> _Raw data_:
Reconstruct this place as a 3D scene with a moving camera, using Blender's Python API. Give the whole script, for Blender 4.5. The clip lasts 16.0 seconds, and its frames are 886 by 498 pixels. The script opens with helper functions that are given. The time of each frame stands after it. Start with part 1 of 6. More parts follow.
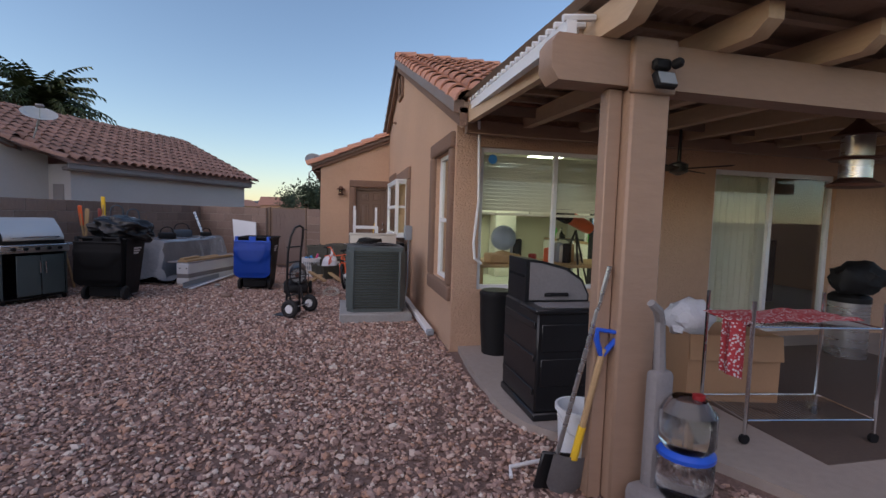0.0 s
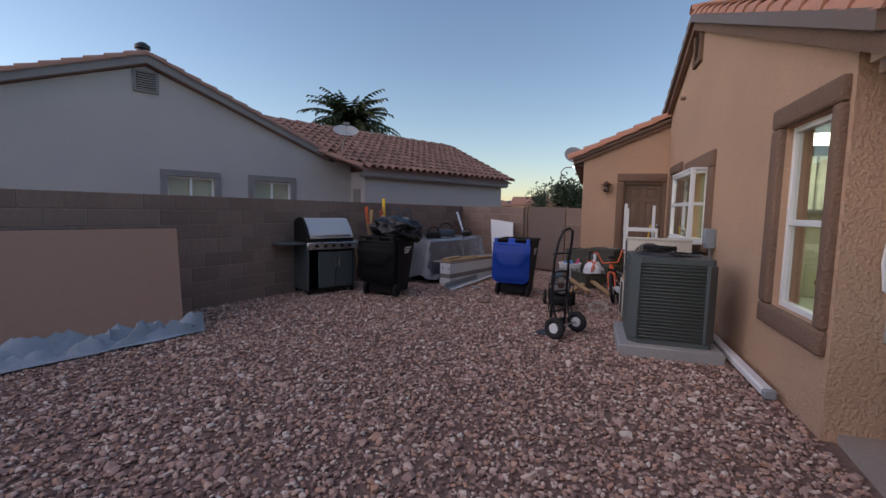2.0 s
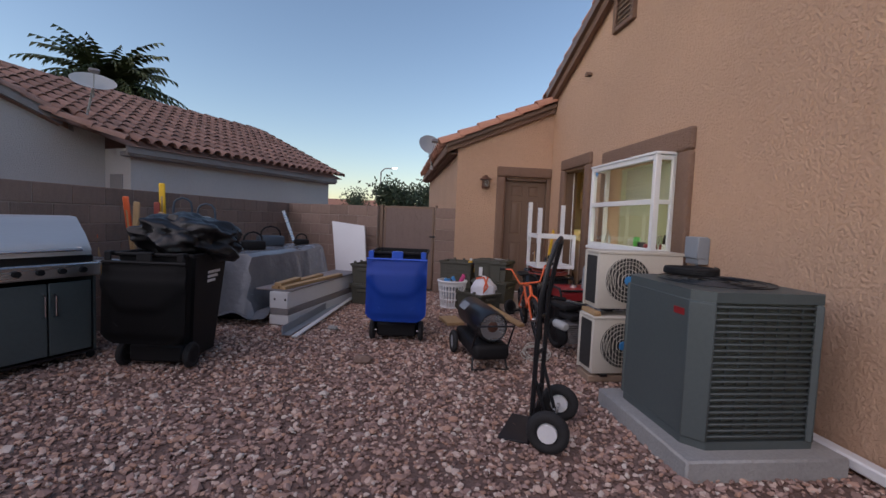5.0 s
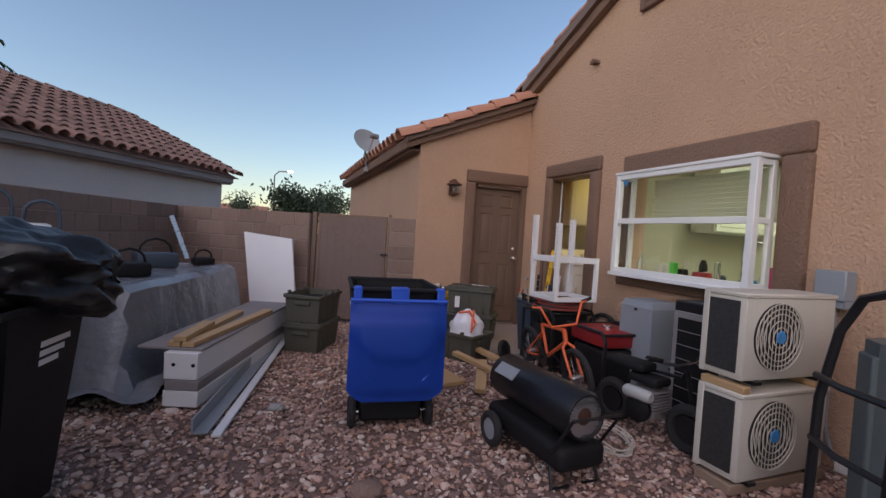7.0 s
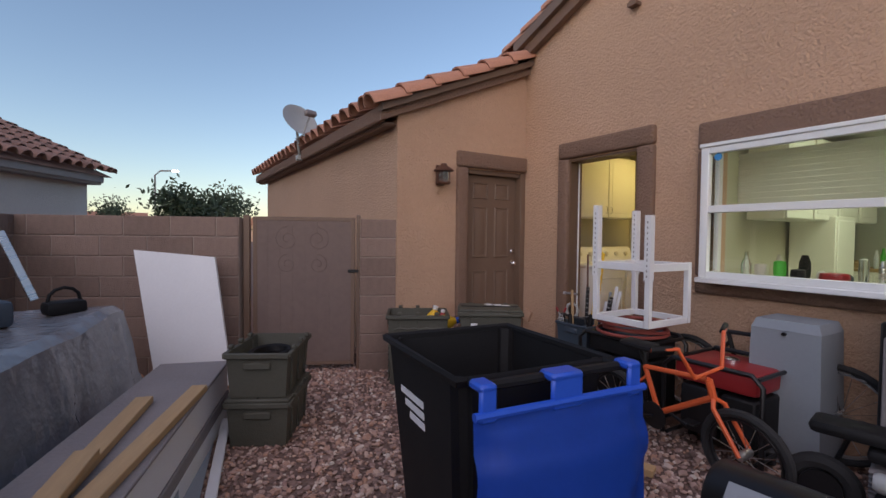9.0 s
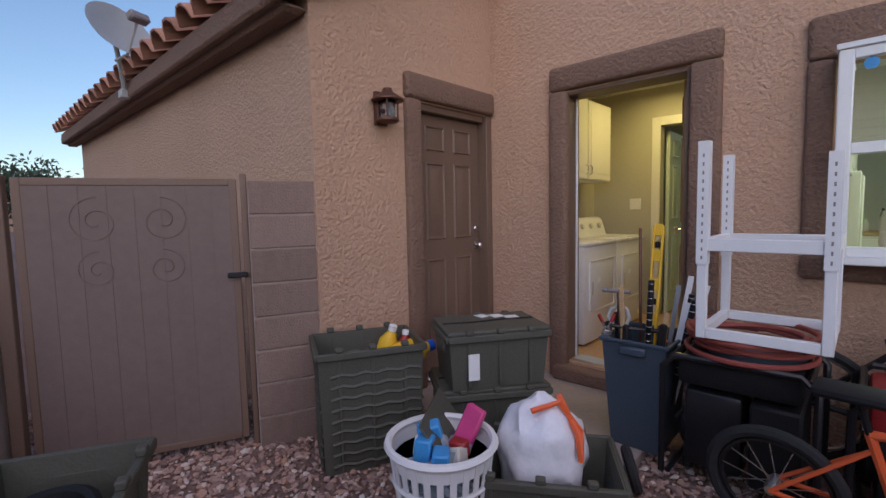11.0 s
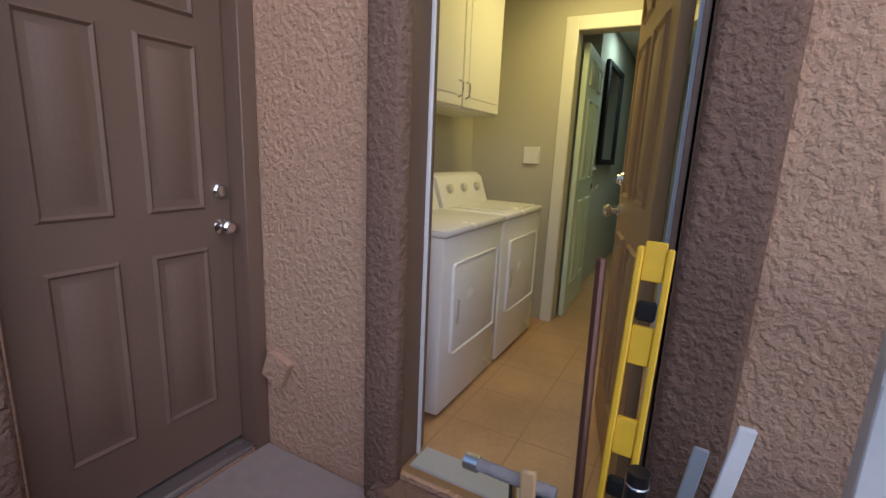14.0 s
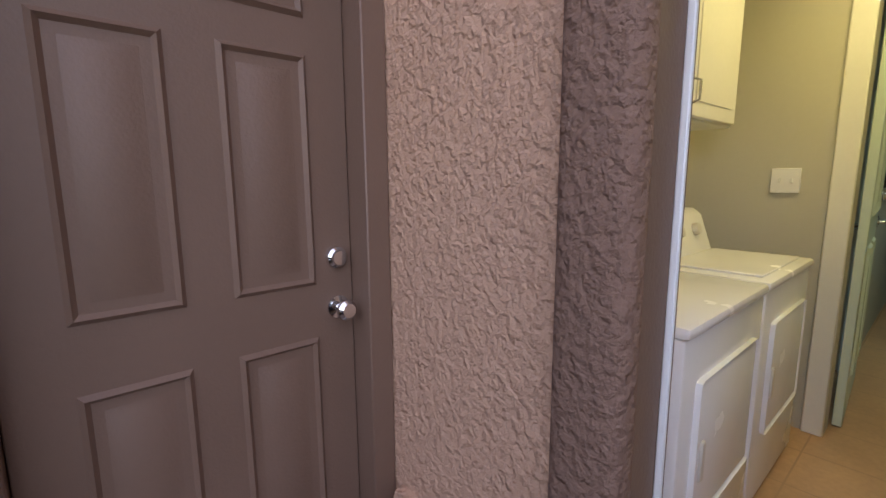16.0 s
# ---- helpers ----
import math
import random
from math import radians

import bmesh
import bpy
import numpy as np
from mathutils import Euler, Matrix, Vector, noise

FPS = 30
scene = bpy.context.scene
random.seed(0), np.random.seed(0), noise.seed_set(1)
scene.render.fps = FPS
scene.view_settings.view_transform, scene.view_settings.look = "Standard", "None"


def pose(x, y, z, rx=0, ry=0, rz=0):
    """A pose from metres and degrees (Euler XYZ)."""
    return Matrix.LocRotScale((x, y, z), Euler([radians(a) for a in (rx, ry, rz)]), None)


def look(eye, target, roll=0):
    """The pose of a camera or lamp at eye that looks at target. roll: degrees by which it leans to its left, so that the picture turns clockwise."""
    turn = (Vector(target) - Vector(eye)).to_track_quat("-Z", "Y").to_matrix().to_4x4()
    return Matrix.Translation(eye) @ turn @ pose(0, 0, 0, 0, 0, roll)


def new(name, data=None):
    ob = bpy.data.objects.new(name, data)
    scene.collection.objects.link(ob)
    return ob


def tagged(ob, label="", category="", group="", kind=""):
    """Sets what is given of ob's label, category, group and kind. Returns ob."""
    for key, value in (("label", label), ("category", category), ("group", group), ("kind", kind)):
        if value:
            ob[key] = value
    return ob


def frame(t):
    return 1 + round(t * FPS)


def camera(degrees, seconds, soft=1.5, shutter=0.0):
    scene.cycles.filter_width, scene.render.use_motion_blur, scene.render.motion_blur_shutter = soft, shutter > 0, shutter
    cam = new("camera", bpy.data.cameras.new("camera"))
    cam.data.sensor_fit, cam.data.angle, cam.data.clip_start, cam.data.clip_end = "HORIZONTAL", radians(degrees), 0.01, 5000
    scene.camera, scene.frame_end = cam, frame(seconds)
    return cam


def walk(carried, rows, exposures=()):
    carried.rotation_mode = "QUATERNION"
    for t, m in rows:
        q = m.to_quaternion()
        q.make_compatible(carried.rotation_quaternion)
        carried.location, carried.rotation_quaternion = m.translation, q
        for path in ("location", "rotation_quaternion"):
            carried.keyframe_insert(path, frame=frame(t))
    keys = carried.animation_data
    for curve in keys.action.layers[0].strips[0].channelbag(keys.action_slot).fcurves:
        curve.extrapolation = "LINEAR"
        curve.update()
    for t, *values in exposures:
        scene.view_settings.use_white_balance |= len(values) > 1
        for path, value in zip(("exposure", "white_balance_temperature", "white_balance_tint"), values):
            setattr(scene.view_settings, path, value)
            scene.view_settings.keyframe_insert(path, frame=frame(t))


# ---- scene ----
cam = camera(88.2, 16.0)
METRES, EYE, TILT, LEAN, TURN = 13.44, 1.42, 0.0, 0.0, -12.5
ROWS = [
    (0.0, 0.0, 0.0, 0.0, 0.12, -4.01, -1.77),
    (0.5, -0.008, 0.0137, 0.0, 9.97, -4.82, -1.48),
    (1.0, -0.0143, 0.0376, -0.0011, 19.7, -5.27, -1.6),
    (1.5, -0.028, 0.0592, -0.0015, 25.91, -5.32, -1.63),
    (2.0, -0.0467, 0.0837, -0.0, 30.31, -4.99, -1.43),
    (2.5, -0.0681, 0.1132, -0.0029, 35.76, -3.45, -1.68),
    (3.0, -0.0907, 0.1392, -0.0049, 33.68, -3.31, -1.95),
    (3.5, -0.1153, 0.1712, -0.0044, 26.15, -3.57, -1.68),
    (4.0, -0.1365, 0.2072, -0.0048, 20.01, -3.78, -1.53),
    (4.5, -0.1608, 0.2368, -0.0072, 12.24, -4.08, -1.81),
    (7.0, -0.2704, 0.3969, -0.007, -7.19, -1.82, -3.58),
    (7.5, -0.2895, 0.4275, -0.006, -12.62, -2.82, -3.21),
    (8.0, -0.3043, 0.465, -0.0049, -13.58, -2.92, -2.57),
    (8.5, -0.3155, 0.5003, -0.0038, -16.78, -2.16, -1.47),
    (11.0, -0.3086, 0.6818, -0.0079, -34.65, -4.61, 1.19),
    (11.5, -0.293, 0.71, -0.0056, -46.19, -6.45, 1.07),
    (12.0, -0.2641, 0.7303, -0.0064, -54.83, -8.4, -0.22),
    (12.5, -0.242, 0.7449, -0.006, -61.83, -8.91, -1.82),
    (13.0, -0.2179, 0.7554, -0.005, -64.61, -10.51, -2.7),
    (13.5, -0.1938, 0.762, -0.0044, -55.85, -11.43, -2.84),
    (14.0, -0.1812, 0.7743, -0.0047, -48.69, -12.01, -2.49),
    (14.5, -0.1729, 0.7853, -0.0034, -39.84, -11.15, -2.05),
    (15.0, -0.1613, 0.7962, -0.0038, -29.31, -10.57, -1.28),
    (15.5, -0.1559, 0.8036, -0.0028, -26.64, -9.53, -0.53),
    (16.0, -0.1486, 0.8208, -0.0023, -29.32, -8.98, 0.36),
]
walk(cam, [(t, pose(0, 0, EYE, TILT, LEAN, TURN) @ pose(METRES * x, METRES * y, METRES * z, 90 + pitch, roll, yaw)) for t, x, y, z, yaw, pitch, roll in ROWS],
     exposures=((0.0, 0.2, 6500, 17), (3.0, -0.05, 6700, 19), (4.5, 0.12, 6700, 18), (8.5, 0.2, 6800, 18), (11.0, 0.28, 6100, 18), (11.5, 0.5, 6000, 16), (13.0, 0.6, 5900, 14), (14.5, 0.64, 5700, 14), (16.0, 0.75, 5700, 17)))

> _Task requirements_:
All of the data needs repeating exactly, but the pictures do not.

> _Answer to this problem_:
Reconstruct this place as a 3D scene with a moving camera, using Blender's Python API. Give the whole script, for Blender 4.5. The clip lasts 16.0 seconds, and its frames are 886 by 498 pixels. The script opens with helper functions that are given. The time of each frame stands after it. Start with part 1 of 6. More parts follow.
0.0 s
2.0 s
5.0 s
7.0 s
9.0 s
11.0 s
14.0 s
16.0 s
# ---- helpers ----
import math
import random
from math import radians

import bmesh
import bpy
import numpy as np
from mathutils import Euler, Matrix, Vector, noise

FPS = 30
scene = bpy.context.scene
random.seed(0), np.random.seed(0), noise.seed_set(1)
scene.render.fps = FPS
scene.view_settings.view_transform, scene.view_settings.look = "Standard", "None"


def pose(x, y, z, rx=0, ry=0, rz=0):
    """A pose from metres and degrees (Euler XYZ)."""
    return Matrix.LocRotScale((x, y, z), Euler([radians(a) for a in (rx, ry, rz)]), None)


def look(eye, target, roll=0):
    """The pose of a camera or lamp at eye that looks at target. roll: degrees by which it leans to its left, so that the picture turns clockwise."""
    turn = (Vector(target) - Vector(eye)).to_track_quat("-Z", "Y").to_matrix().to_4x4()
    return Matrix.Translation(eye) @ turn @ pose(0, 0, 0, 0, 0, roll)


def new(name, data=None):
    ob = bpy.data.objects.new(name, data)
    scene.collection.objects.link(ob)
    return ob


def tagged(ob, label="", category="", group="", kind=""):
    """Sets what is given of ob's label, category, group and kind. Returns ob."""
    for key, value in (("label", label), ("category", category), ("group", group), ("kind", kind)):
        if value:
            ob[key] = value
    return ob


def frame(t):
    return 1 + round(t * FPS)


def camera(degrees, seconds, soft=1.5, shutter=0.0):
    scene.cycles.filter_width, scene.render.use_motion_blur, scene.render.motion_blur_shutter = soft, shutter > 0, shutter
    cam = new("camera", bpy.data.cameras.new("camera"))
    cam.data.sensor_fit, cam.data.angle, cam.data.clip_start, cam.data.clip_end = "HORIZONTAL", radians(degrees), 0.01, 5000
    scene.camera, scene.frame_end = cam, frame(seconds)
    return cam


def walk(carried, rows, exposures=()):
    carried.rotation_mode = "QUATERNION"
    for t, m in rows:
        q = m.to_quaternion()
        q.make_compatible(carried.rotation_quaternion)
        carried.location, carried.rotation_quaternion = m.translation, q
        for path in ("location", "rotation_quaternion"):
            carried.keyframe_insert(path, frame=frame(t))
    keys = carried.animation_data
    for curve in keys.action.layers[0].strips[0].channelbag(keys.action_slot).fcurves:
        curve.extrapolation = "LINEAR"
        curve.update()
    for t, *values in exposures:
        scene.view_settings.use_white_balance |= len(values) > 1
        for path, value in zip(("exposure", "white_balance_temperature", "white_balance_tint"), values):
            setattr(scene.view_settings, path, value)
            scene.view_settings.keyframe_insert(path, frame=frame(t))


# ---- scene ----
cam = camera(88.2, 16.0)
METRES, EYE, TILT, LEAN, TURN = 13.44, 1.42, 0.0, 0.0, -12.5
ROWS = [
    (0.0, 0.0, 0.0, 0.0, 0.12, -4.01, -1.77),
    (0.5, -0.008, 0.0137, 0.0, 9.97, -4.82, -1.48),
    (1.0, -0.0143, 0.0376, -0.0011, 19.7, -5.27, -1.6),
    (1.5, -0.028, 0.0592, -0.0015, 25.91, -5.32, -1.63),
    (2.0, -0.0467, 0.0837, -0.0, 30.31, -4.99, -1.43),
    (2.5, -0.0681, 0.1132, -0.0029, 35.76, -3.45, -1.68),
    (3.0, -0.0907, 0.1392, -0.0049, 33.68, -3.31, -1.95),
    (3.5, -0.1153, 0.1712, -0.0044, 26.15, -3.57, -1.68),
    (4.0, -0.1365, 0.2072, -0.0048, 20.01, -3.78, -1.53),
    (4.5, -0.1608, 0.2368, -0.0072, 12.24, -4.08, -1.81),
    (7.0, -0.2704, 0.3969, -0.007, -7.19, -1.82, -3.58),
    (7.5, -0.2895, 0.4275, -0.006, -12.62, -2.82, -3.21),
    (8.0, -0.3043, 0.465, -0.0049, -13.58, -2.92, -2.57),
    (8.5, -0.3155, 0.5003, -0.0038, -16.78, -2.16, -1.47),
    (11.0, -0.3086, 0.6818, -0.0079, -34.65, -4.61, 1.19),
    (11.5, -0.293, 0.71, -0.0056, -46.19, -6.45, 1.07),
    (12.0, -0.2641, 0.7303, -0.0064, -54.83, -8.4, -0.22),
    (12.5, -0.242, 0.7449, -0.006, -61.83, -8.91, -1.82),
    (13.0, -0.2179, 0.7554, -0.005, -64.61, -10.51, -2.7),
    (13.5, -0.1938, 0.762, -0.0044, -55.85, -11.43, -2.84),
    (14.0, -0.1812, 0.7743, -0.0047, -48.69, -12.01, -2.49),
    (14.5, -0.1729, 0.7853, -0.0034, -39.84, -11.15, -2.05),
    (15.0, -0.1613, 0.7962, -0.0038, -29.31, -10.57, -1.28),
    (15.5, -0.1559, 0.8036, -0.0028, -26.64, -9.53, -0.53),
    (16.0, -0.1486, 0.8208, -0.0023, -29.32, -8.98, 0.36),
]
walk(cam, [(t, pose(0, 0, EYE, TILT, LEAN, TURN) @ pose(METRES * x, METRES * y, METRES * z, 90 + pitch, roll, yaw)) for t, x, y, z, yaw, pitch, roll in ROWS],
     exposures=((0.0, 0.2, 6500, 17), (3.0, -0.05, 6700, 19), (4.5, 0.12, 6700, 18), (8.5, 0.2, 6800, 18), (11.0, 0.28, 6100, 18), (11.5, 0.5, 6000, 16), (13.0, 0.6, 5900, 14), (14.5, 0.64, 5700, 14), (16.0, 0.75, 5700, 17)))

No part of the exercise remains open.